This post is an introduction to an ongoing series of “Parenting with an Ex”. Within this series, I share my own parenting with an ex experiences as well as those of unRehearsed readers. Topics include visitation, communication and the emotional well-being of both mom and child(ren).
An unRehearsed Reader says:
My tween daughter calls her stepmom “Mama D”. Really?!?!?
Who cares if she visits them once every month and for school breaks. I am the mother. Will people be able to identify which one of us is her real mom? And you would think that her dad would have stepped in to stop this foolishness. It’s not right, even though our daughter is only 9, it’s still not right.
One immediate response after reading the above situation is anger. Angry that this woman has manipulated your child into calling her mom. Angry that since she’s mom now, your child will forget about you. Angry that your child has forgotten about all that you’ve done for him/her. Angry that your ex-husband has allowed this to happen without all parties involved having a discussion. Angry just for the sake of being angry.
If we dig deep enough, we find that the anger is rooted in fear, the fear of losing your child.
After spending part of her summer vacation with her dad and family, approximately one month, my daughter returned home talking about someone named “Mama D” (the initial was changed to protect the…uh…innocent(?)). In my heart, I already knew who this Mama D was but my mind was having trouble accepting this nonsense. After listening to her talk without taking breaths, I finally asked: “Who is Mama D?” She responded with “Oh, that’s my stepmom.” She went on to say that she wanted a name to call her stepmom and after much brainstorming, they settled upon the name Mama D.
I immediately saw red. Everything around me turned red. But I knew that I could not display this anger while in the presence of Tween Girl.
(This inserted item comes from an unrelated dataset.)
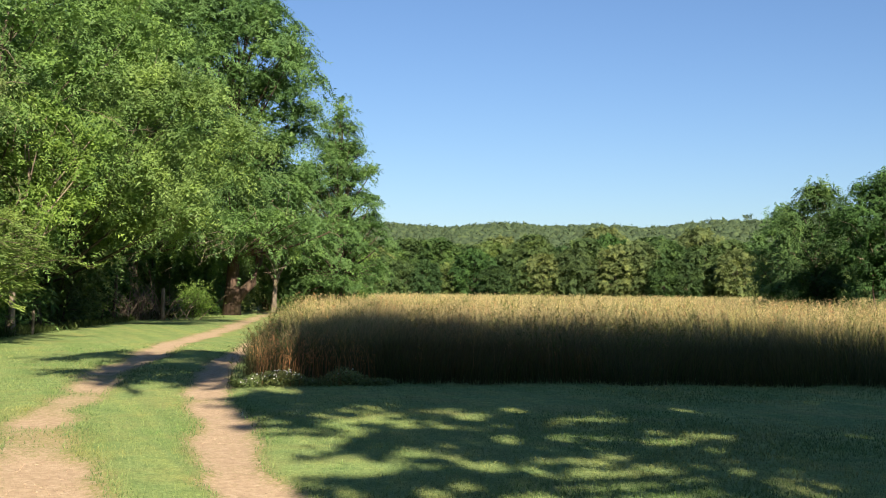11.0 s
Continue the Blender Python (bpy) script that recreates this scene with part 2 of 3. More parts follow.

I was angry because my ex did not consult me on this new name. Were they trying to replace me? Did they think they were better parents than me? Was this name change the beginning of them trying to gain full custody of Tween Girl?
As one reader explains:
…whether on purpose or accident, the child has made a connection with someone who hopefully will have a positive influence. This means the child is comfortable with the step parent. This does not take away from the bio-parent. Children are a discerner of character. Let the child do what is comfortable for them.
Isn’t that what we, as bio parents, want? We want the child and the step parent to connect. So many times we hear horror stories of the child and step parent not getting along, forcing the bio parent to choose between child and husband/wife.
My advice to the reader?
It is normal for you to feel angry, just don’t stay in that emotion. Be confident in your own identity. Trust and believe that your child is aware that you are mom. Knowing your identity will help remove the fear.
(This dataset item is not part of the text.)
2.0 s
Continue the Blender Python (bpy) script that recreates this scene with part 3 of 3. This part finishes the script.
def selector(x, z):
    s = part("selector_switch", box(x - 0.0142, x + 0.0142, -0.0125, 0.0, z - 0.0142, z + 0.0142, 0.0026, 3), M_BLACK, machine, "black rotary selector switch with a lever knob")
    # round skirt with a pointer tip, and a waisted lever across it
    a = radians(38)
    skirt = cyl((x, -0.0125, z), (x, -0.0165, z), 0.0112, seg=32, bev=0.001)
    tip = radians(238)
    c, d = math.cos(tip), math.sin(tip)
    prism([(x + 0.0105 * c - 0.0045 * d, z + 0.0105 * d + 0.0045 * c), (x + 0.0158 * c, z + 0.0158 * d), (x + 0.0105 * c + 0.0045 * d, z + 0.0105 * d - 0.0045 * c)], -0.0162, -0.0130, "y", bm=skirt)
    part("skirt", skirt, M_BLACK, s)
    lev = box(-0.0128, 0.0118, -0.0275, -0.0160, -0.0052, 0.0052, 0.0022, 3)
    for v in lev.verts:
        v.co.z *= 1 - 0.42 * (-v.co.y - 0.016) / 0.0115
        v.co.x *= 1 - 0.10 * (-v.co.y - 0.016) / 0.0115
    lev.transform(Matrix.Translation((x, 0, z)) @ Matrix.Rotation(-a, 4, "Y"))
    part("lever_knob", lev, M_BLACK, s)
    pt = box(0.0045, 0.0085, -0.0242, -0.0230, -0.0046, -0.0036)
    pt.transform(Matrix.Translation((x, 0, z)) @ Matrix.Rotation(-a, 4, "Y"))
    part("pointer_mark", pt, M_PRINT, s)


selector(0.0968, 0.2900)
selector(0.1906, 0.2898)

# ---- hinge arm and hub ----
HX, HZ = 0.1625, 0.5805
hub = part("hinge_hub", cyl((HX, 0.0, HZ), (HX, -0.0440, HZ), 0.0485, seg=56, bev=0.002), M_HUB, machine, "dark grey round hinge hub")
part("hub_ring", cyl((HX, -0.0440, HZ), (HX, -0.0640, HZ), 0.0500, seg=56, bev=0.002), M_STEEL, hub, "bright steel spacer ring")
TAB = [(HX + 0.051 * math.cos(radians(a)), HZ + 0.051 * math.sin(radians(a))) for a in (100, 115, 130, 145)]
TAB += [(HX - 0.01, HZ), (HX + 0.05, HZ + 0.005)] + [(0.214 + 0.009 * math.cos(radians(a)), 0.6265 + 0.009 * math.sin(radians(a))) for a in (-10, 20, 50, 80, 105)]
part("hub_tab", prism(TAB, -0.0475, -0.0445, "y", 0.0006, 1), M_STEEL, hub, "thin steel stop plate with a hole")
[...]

If other people are having trouble identifying the true mom, let them figure that out by how you carry yourself. If you are a mom who knows her identity and is nurturing, protecting, disciplining, and all of the other things that contribute to raising a healthy child, no one will have any trouble determining that you are mom. If a good relationship is formed between you and the stepmom, the stepmom can provide additional nurturing, protection, discipline and all other things that contribute to raising a healthy child.
When parenting with an ex, the ultimate goal is raising your child.
An ex is an ex because things didn’t work out. There could be many reasons as to why things didn’t work out. In our reader’s situation, there was no reason for her ex to consult with her regarding what the child should call the step mom.The child has made a connection with someone they obviously love and trust.
Stepfamily name games can be complicated for both children and adults, says Smart Stepfamilies. Knowing this helps to remove the need for competition between bio parents and step parents.
When I faced this stepfamily name game situation, I moved past the anger (easier said than done) and accepted the fact that Tween Girl was being loved and taken care of by her stepmom during her visitation time. Tween Girl’s step mom is an additional person that loves her.
How would you react/respond to the reader’s situation?
2 Comments
This hits close to home! No Mom wants to feel “replaced” or as if they are now sharing that important role. It doesn’t matter if the other person is wonderful or terrible, Mom’s don’t want to share when it comes to their child. Once you get past the anger (eventually it will happen) you have to believe and trust in your relationship with your child. At the end of the day, when we are sick, or hurt, or sad, or in need, we want the comfort of one person–Mom.
As a “stepmom” to 2 girls, I find this very sad. I was Mom to them while we were dating even though they have a Mom too. They were young and calling me Mom was their choice. I have been with the girls since they were young 2 and 3. We have a blended family and there is NO mention of step mom or step dad in our home. Why? Because the kids love us and we love them. Their mother probably felt exactly what you are describing above and tried to stop it as well. I am a Mom to them. They have 2 Moms and just because one physically gave birth to them doesn’t make them better at being Mom. Some real moms aren’t that great at being a mom. You cannot take away the relationship between a child and their 2nd parent. It is valid and it is REAL. Like it or not that is what happens when you get divorced. And I am speaking from both sides of this. I would rather have someone my kids love take care of them. It is about the kids not the Mom.